Data from RWE Innogy’s Rhyl Flats offshore windfarm will be included within the project, alongside additional data from planned and operating windfarms in Liverpool Bay and the East Irish Sea (image courtesy of CGG).
Data from RWE Innogy’s Rhyl Flats offshore windfarm will be included within the project, alongside additional data from planned and operating windfarms in Liverpool Bay and the East Irish Sea (image courtesy of CGG).

French seismic data specialist CGG is acting as a special technical partner in a consortium research project led by Bangor University to identify opportunities that benefit biodiversity and the conservation of species around offshore wind farms while also supporting wind farm developers to design long-term environmental monitoring strategies. 

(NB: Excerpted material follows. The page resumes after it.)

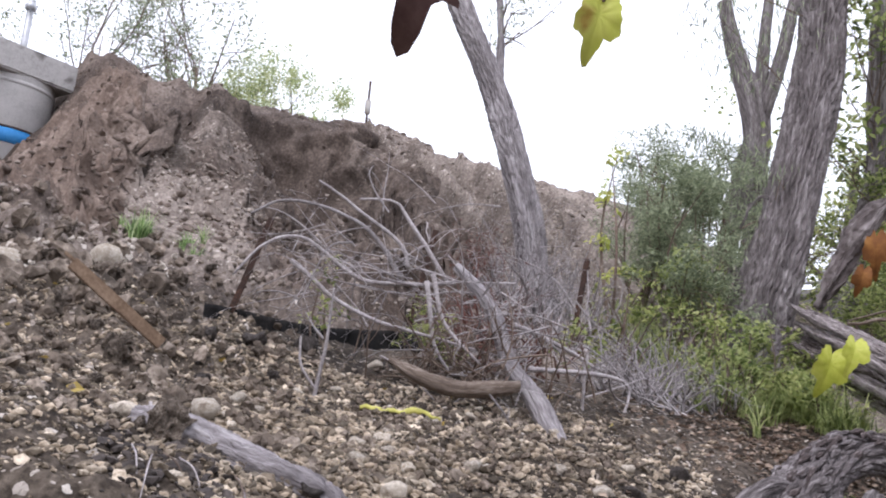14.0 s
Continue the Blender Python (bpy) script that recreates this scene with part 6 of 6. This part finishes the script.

The project will utilize data supplied by Mona Offshore Wind Ltd. (a joint venture between EnBW and BP), ENI, Ørsted, RWE, and The Met Office, among others. 

The £2M, four-year ECOWind-ACCELERATE project is funded by the UK Natural Environment Research Council (NERC) and The Crown Estate, with support from the Department for Environment, Food and Rural Affairs (Defra) as part of the ECOWind program.

CGG will provide high-performance computing resources, from its global capacity of 310 petaflops, for complex climate and sediment transport modeling to determine the impact of offshore wind farms and climate change in the East Irish Sea.

In addition, CGG will provide machine learning (ML) expertise drawing on experience from previous research projects with Bangor University on the use of ML for automated species identification, substrate and habitat classification in the Irish Sea to map benthic habitats, natural capital and biodiversity net gain/loss in this area. Analysis of seabed properties, including grain characterization, mineralogy, geochemistry, and meiofaunal surveys will be performed by CGG’s Geoscience Laboratories to ground-truth ML and substrate mapping data. 

Finally, CGG’s Environmental Science subject matter experts will analyze the impact of offshore wind farms on fish behavior and the interaction between seabed habitat, predator and prey interactions and prey availability.

Professor David Viner, Head of Environmental Science, CGG, said: “CGG is committed to supporting the energy transition needed to address the climate crisis. Our growing Environmental Science team is playing a central role in combining environmental, climate, earth and data science coupled with our HPC expertise to a wide range of clients. With the deployment of offshore renewable energy accelerating, it is important to optimise the potential of the marine environment solution for renewable energy, and critical to understand and safeguard the ecosystem. 

"The aim of this research is to deliver an understanding of how offshore wind deployment will affect the seabed and the wider marine ecosystem. CGG will have an important role to play by providing key resources including subject matter expertise, HPC and advanced technology to improve data resolution and analytics to enable our partners to harness renewable energy in an environmentally-responsible manner.”